5.15.2013

Walled In

That is kind of what she looks like yes.
"Some secrets are best left buried."

The same can be said for some movies, but I'll give you no such reprieve! Welcome to Thursday at The Tagline! Today I'm scraping another clod of dirt out of the bottom of the Netflix barrel, this time with a...thriller? No that can't be right, I wasn't thrilled, let's call it the borer, Walled In, starring the spectacularly untalented Mischa Barton as Sam Walczak (that's pronounced WALLZACK so you know walls get it WOW THIS IS A GOOD START) who works for her father's demolition company, and is sent to assess a building before its demolition. The twist here being that the building was the site of a string of grisly murders, presumably at the hands of the 'mad genius' who constructed the building Malestrazza (you know he's bad because he has a kind of bad sounding name) who is presumed dead by the time the movie begins. The only people who still live in the building are an old lady, an old guy, the creepy caretaker who gave me weird incest vibes Mary (Deborah Kara Unger,who was the creepy crazy mom of Alessa in the Silent Hill movies, I guess that's her specialty) and her son Jimmy (Cameron Bright, who was one of the Volturi in the Twilight movies OH NO TWILIGHT ACTOR ALERT). Spooky stuff happens while Sam tries to work, most prominently the weird obsessed attentions of Jimmy, who is clearly not all together, and also other spooky noises or whatever because Sam is apparently scared of the dark, and being trapped in buildings, which is maybe why she blows them up for a living?



He's going to use his evil hand smoke! everythingistwilight.
The movie is drenched in this turgid, disinterested brand of 'suspense' and it is thoroughly unimpressive. I honestly wasn't super sure which way this movie was going to tack with the whole horror angle, and it seemed to be play-acting like there was something supernatural going on in the place. Instead, we find out that this movie is really about a weird kid who is a total spaz, and is obsessed with Sam, probably because he watched the OC. Also, in a spectacular twist, we discover that the building is some sort of bizarre tomb, and that Malastrazza has been trapped within all along, now the puppet slave of the twisted Jimmy, and waiting for death because this is his last building and the walls are full of people he killed and now he's gonna be like a pharaoh or something and be buried there.

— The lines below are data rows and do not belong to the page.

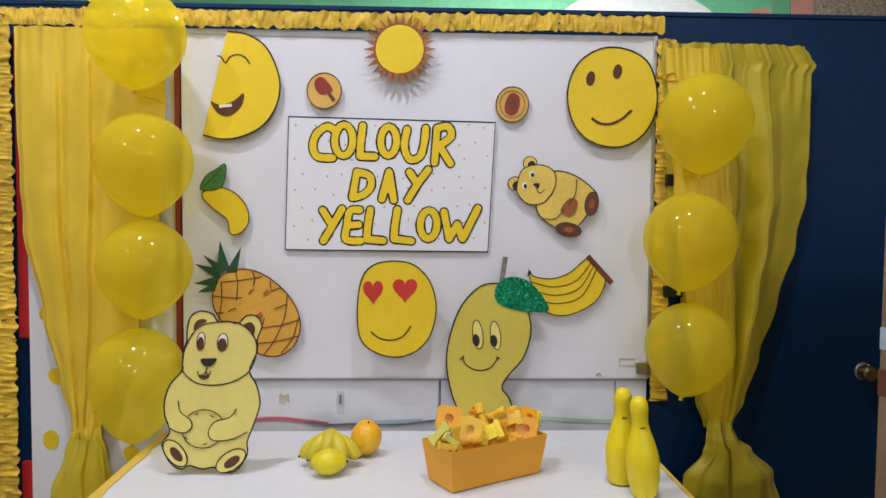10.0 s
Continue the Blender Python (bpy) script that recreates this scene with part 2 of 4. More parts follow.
M_MURALP = mat("mural_peach", (0.70, 0.33, 0.24), 0.6, var=0.15, scale=5)
M_MURALGLARE = mat("mural_glare", (0.82, 0.86, 0.84), 0.6, var=0.1, scale=3)
M_SPECK = mat("speckled_terrazzo", (0.55, 0.47, 0.36), 0.6, var=0.45, scale=60, bump=0.3, col2=(0.08, 0.06, 0.05))
M_PINKT = mat("pink_chalk", (0.62, 0.15, 0.20), 0.7, var=0.2, scale=15)
M_BLUET = mat("blue_chalk", (0.40, 0.52, 0.66), 0.7, var=0.2, scale=15)
M_GREENT = mat("green_chalk", (0.46, 0.62, 0.50), 0.7, var=0.2, scale=15)
M_NAVYL = mat("grey_blue_line", (0.16, 0.20, 0.30), 0.7, var=0.2, scale=15)
M_STAIN = mat("brown_stain", (0.57, 0.52, 0.45), 0.7, var=0.2, scale=30)
M_LAMP = glow("lamp_glass", (1.0, 0.95, 0.86), 14.0)


# ---- builders ----
def finish(bm, smooth_angle=None):
    bmesh.ops.recalc_face_normals(bm, faces=bm.faces)
    if smooth_angle is not None:
        for f in bm.faces:
            f.smooth = True
        for e in bm.edges:
            if len(e.link_faces) == 2 and e.calc_face_angle(0) > smooth_angle:
                e.smooth = False


def part(name, bm, material, parent=None, label="", smooth=None):
    """Links a bmesh as one mesh object under a thing or part."""
    finish(bm, smooth)
    me = bpy.data.meshes.new(name)
    bm.to_mesh(me)
    bm.free()
    me.materials.append(material)
    ob = new(name, me)
    if parent is not None:
        ob.parent = parent
    if label:
        ob["label"] = label
    return ob


def thing(name, m, label, category, group="", kind=""):
    ob = new(name)
    ob.empty_display_size = 0.05
    ob.matrix_world = m
    return tagged(ob, label, category, group, kind)


def single(name, bm, material, label, category, group="", kind="", smooth=None, m=None):
    ob = part(name, bm, material, None, "", smooth)
    if m is not None:
        ob.matrix_world = m
    return tagged(ob, label, category, group, kind)


def box(bm, x0, x1, y0, y1, z0, z1, bevel=0.0):
    r = bmesh.ops.create_cube(bm, size=1)
    bmesh.ops.scale(bm, vec=(x1 - x0, y1 - y0, z1 - z0), verts=r["verts"])
    bmesh.ops.translate(bm, vec=((x0 + x1) / 2, (y0 + y1) / 2, (z0 + z1) / 2), verts=r["verts"])
    if bevel:
        es = {e for v in r["verts"] for e in v.link_edges}
        bmesh.ops.bevel(bm, geom=list(es), offset=bevel, segments=2, affect="EDGES", profile=0.7)
    return bm


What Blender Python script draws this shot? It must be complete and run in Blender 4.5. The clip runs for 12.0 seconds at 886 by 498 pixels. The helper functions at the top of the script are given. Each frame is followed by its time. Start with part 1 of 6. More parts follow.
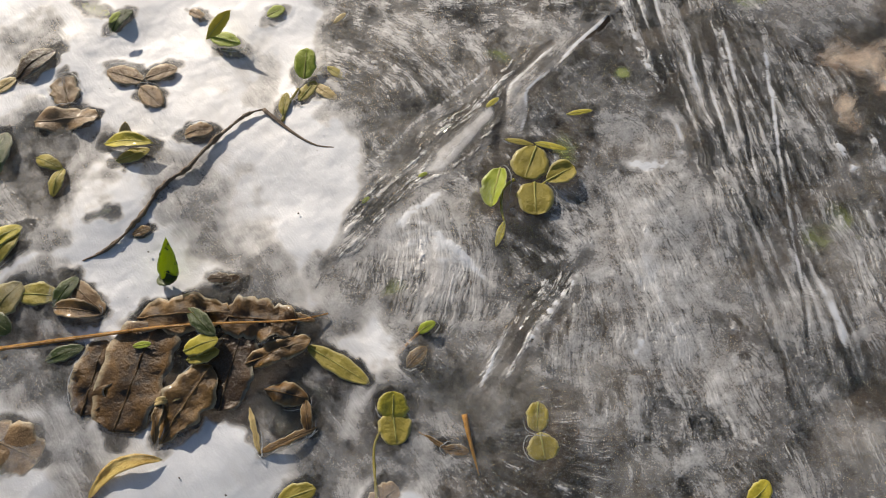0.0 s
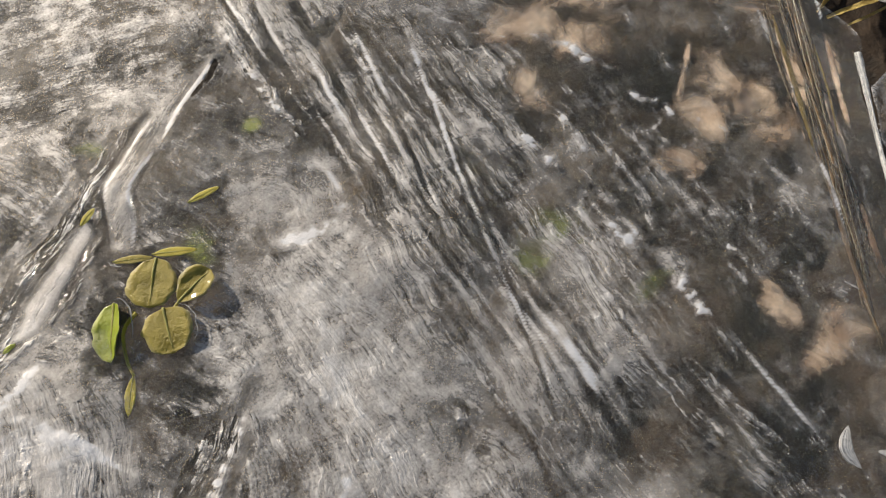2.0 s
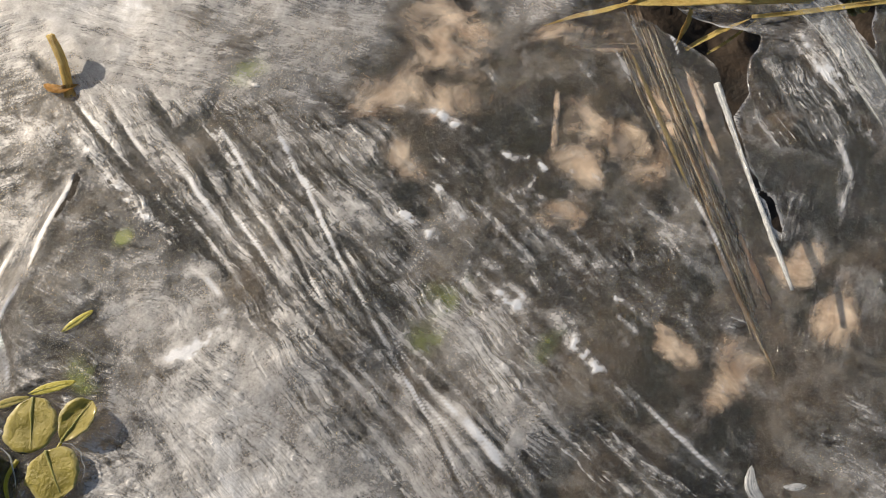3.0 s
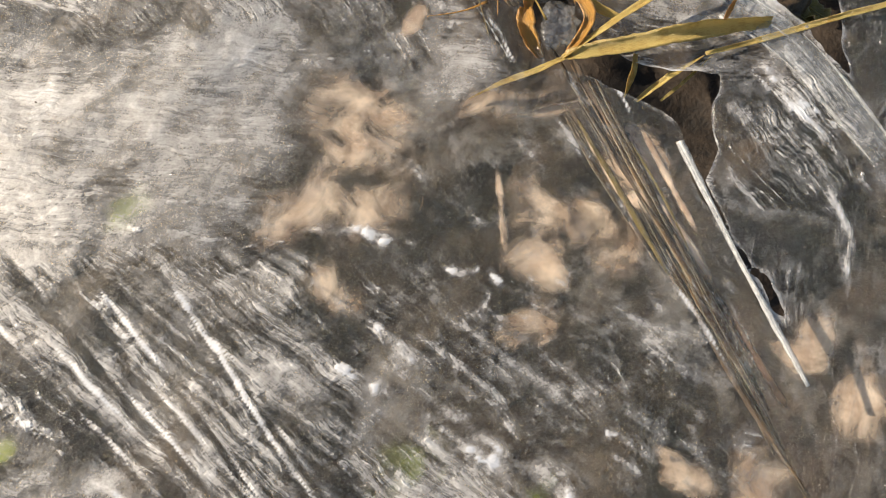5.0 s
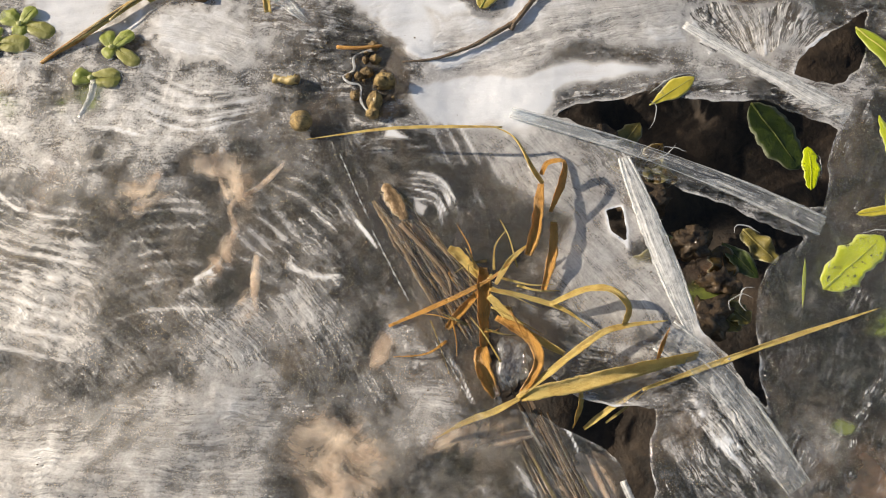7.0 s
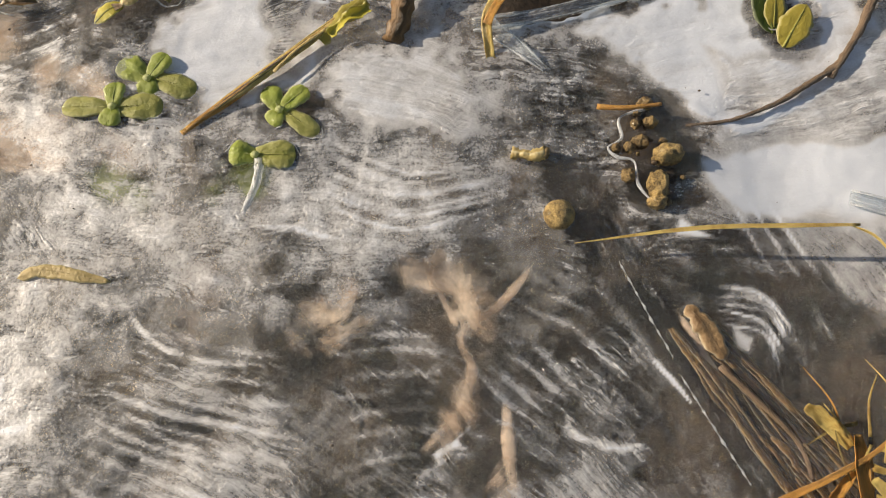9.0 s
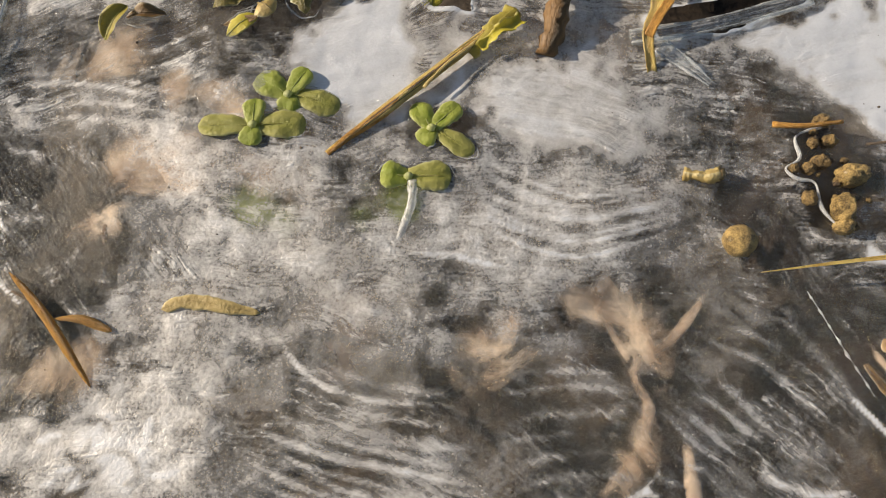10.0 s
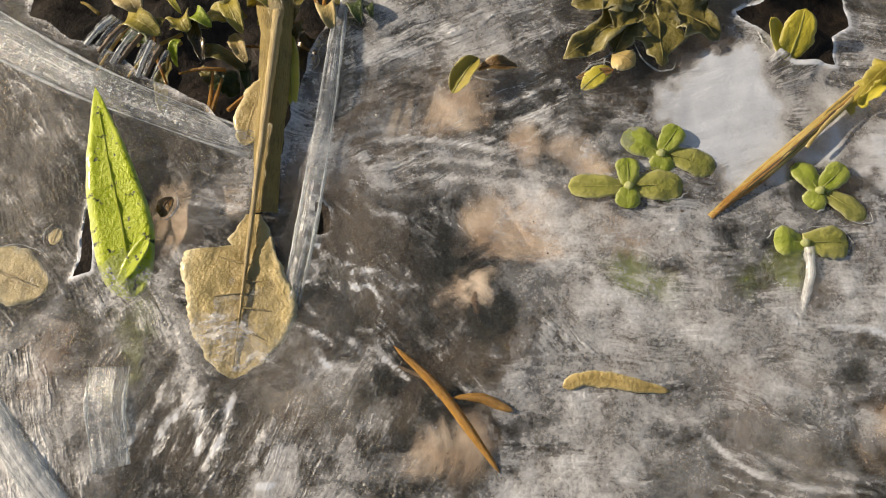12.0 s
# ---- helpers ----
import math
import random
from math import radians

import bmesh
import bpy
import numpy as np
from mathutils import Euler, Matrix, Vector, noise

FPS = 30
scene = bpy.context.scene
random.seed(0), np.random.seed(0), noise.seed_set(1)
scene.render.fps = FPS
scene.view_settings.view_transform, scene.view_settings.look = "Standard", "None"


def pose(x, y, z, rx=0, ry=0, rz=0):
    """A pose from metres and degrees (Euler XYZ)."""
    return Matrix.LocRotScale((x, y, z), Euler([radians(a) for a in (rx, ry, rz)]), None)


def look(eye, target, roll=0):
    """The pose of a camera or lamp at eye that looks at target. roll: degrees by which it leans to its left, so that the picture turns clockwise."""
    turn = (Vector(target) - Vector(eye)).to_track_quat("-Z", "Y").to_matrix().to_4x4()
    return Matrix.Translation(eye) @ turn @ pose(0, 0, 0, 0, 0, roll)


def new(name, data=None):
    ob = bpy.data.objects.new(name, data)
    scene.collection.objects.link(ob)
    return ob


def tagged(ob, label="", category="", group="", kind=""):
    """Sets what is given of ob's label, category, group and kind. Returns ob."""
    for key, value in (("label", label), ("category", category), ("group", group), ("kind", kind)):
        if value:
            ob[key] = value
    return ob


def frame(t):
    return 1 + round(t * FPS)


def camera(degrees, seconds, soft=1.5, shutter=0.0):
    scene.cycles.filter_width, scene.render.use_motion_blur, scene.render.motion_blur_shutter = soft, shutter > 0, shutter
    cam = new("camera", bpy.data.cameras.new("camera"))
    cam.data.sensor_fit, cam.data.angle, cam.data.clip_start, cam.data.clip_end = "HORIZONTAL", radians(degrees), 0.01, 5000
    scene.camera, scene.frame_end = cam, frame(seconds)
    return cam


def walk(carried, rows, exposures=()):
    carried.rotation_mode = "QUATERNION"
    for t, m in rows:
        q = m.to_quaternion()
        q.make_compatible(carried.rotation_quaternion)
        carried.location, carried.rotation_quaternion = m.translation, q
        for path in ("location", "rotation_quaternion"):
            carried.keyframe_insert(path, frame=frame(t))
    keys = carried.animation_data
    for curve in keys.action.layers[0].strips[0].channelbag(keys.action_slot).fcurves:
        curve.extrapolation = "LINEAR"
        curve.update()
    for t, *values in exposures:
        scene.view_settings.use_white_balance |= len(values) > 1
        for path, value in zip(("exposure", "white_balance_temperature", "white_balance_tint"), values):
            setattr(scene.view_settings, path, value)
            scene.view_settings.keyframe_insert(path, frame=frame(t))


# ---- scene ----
# A frozen puddle seen from a hand's height: an ice sheet at z = 0 with plants frozen into it.
# Places are given in centimetres.
CM = 0.01
cam = camera(66.0, 12.0, soft=1.1)
PATH = [
    (0, 0.875, -11.730, 13.711, 19.98, 3.50, 44.68),
    (0.5, 1.515, -9.479, 12.087, 19.82, 3.25, 37.54),
    (1, 1.933, -8.263, 11.044, 19.80, 3.29, 32.65),
    (1.5, 2.649, -7.555, 10.555, 20.06, 2.52, 27.78),
    (2, 2.821, -6.924, 10.485, 20.11, 2.32, 23.82),
    (2.5, 2.973, -6.199, 11.379, 20.32, 2.41, 18.99),
    (3, 3.606, -5.437, 10.636, 20.92, 2.11, 14.85),
    (3.5, 3.561, -3.941, 9.951, 20.68, 1.77, 10.01),
    (3.7, 3.440, -3.419, 9.578, 19.70, 1.94, 8.64),
    (5.3, 3.282, -1.914, 9.620, 18.16, 2.48, 3.69),
    (5.5, 2.788, -1.132, 11.379, 16.85, 0.90, 2.61),
    (6, 2.822, 0.565, 13.336, 15.91, 0.88, 2.07),
    (6.5, 3.275, 1.757, 13.309, 17.44, 0.92, 1.49),
    (6.7, 3.509, 2.243, 13.151, 17.43, 1.02, 1.30),
    (8.3, -0.511, 5.614, 10.167, 16.69, 0.56, -0.16),
    (8.5, -0.863, 5.974, 9.925, 16.45, 1.00, 0.06),
    (9, -1.614, 6.311, 9.581, 16.46, 0.82, -0.04),
    (9.5, -2.737, 6.613, 9.289, 16.44, 0.63, -0.13),
    (10, -3.940, 6.836, 9.077, 16.74, 1.08, 0.02),
    (10.5, -5.276, 7.050, 8.977, 16.55, 1.19, 0.17),
    (11, -6.475, 7.427, 9.036, 16.26, 0.89, 0.11),
    (11.5, -8.240, 7.789, 8.950, 17.01, 0.59, 0.05),
    (12, -9.395, 7.813, 8.874, 17.30, 0.51, 0.00),
]
walk(cam, [(t, pose(x * CM, y * CM, z * CM, rx, ry, rz)) for t, x, y, z, rx, ry, rz in PATH], [(0.0, -0.08, 6900.0, 12.0), (2.5, 0.04, 7200.0, 12.0), (3.5, 0.30, 7250.0, 12.0), (5.5, 0.53, 7350.0, 12.0), (6.5, 0.50, 7350.0, 12.0), (8.5, 0.27, 7400.0, 12.0), (12.0, 0.22, 7550.0, 12.0)])

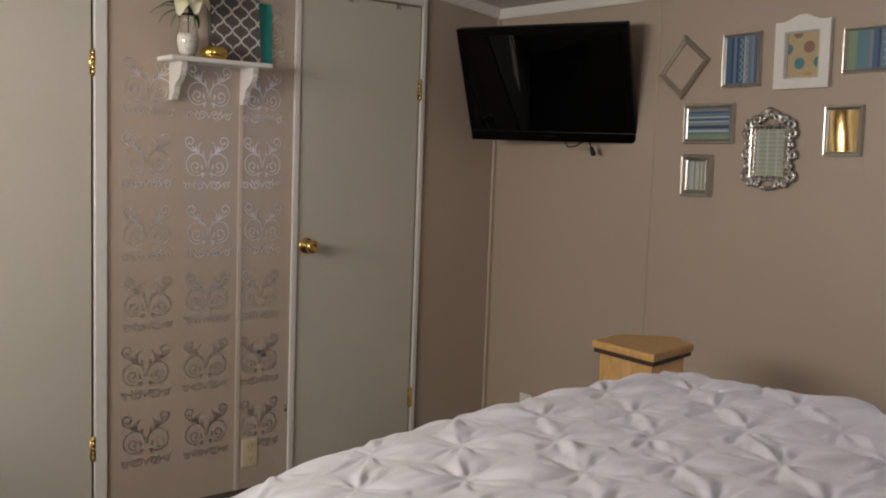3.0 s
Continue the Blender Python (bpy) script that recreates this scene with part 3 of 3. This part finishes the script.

The more I found out about the plot of the movie, the progressively stupider it became. As a sort of aside, They picked the most hideous building imaginable as their 'genius architect masterpiece' building. It looks like people are squatting in an abandoned parking garage.


He's the Spanish Dracula architect of the building.
The movie is terrible on a macro scale, but it is also really crumby on a micro scale. Going back through to really consider the movie, there are plenty of moments where I wondered, "Really? That makes no sense!" The movie is protected from me criticizing too many nitpicky details (like the guy is buried in concrete, what he's trapped inside the building but he's been mixing concrete that runs automatically to fill a coffin for himself?) The dialogue is of the same quality as the rest of the screenwriting, and the performances turned in are equally terrible. One of the more fascinating things I found about the limited reviews available for this movie (because it was released direct-to-DVD) was that people seemed generally to like Mischa Barton's performance in the movie, even though most acknowledged at least that the movie was dross. I... must have been watching a different movie. I found Mischa Barton to be wooden, abrasive, and unappealing all at once, to a degree that made me wonder how anyone could EVER like her. This is besides the point but I also don't really think she's very pretty, though the movie decided she needed to be really tough-guyed up, and she has what I THINK is a fake scar on her face, so I don't know. Regardless, her performance was just as lousy as everyone else's.

It must be hard. Look at her she's like "Man, one minute
you're a big star, next minute direct-to-DVD building movie."
The ending was also perplexing. I suppose that makes sense, given the mindlessness of the rest of the film, but after everyone is dead but Sam, she decides not to demolish the building? Her fiance has been murdered in it, and she was literally imprisoned in its bowels, but she decides "hey, no big deal, leave that guy standing." I just don't get it at all. Honorable mention for stupid things go out to the interactions between Sam and Jimmy (Sam is weirdly receptive to some creepy teenager's advances if you ask me) and the random scary dream sequences, probably thrown in to try and spice the movie up (but failing miserably). Walled In is actually a good movie to see if you want to see how exactly NOT to plot a movie.